PHIVOLCS’ Volcano Monitoring and Eruption Prediction Division head Maria Antonia Bornas made the statement a day after Talisay, Batangas, Vice Mayor Charlie Natanauan lambasted the agency for supposedly alarming the public with its volcano warnings. Natanauan questioned the PHIVOLCS’ ability to predict an eruption and said his constituents should be allowed to return to their houses.

The head of the Calabarzon (Cavite, Laguna, Batangas, Rizal, and Quezon) police on Tuesday warned Natanauan that he will be thrown into Taal Volcano as a “sacrifice should residents listen to him and return to their homes in the lockdown areas.

“Nakikiusap po kami sa aming mga kababayan na kung pwede po sumunod tayo sa batas na ipinapatupad ngayon, CALABARZON police chief Brig. Gen. Vicente Danao Jr. said in an interview over DZRH. 

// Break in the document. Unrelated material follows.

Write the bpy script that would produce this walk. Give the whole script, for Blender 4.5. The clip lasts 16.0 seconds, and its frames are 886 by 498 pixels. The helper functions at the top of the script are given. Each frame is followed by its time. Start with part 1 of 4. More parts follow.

“Especially in the lockdown areas wherein we are now prohibited to enter within the 14-kilometer radius.

Despite a decline in the activities of Taal Volcano, PHIVOLCS said the danger is not yet over. 

Bornas, Volcano Monitoring and Eruption Prediction Division chief, cited the occurrence of less earthquakes in Taal Volcano.

Since Jan. 12, 1 p.m., the Philippine Seismic Network recorded 718 volcanic earthquakes, but only five volcanic quakes were observed since Jan. 20, 5 a.m. until the following day in the morning.

Still, Bornas told evacuees not to go back to the volcano island and high-risk areas in the 14-kilometer radius of the volcano’s main crater.

In its 8 a.m. bulletin, PHIVOLCS noted the volcano’s “weak steam emission” that generated ash plumes 500 meters to 600 meters high.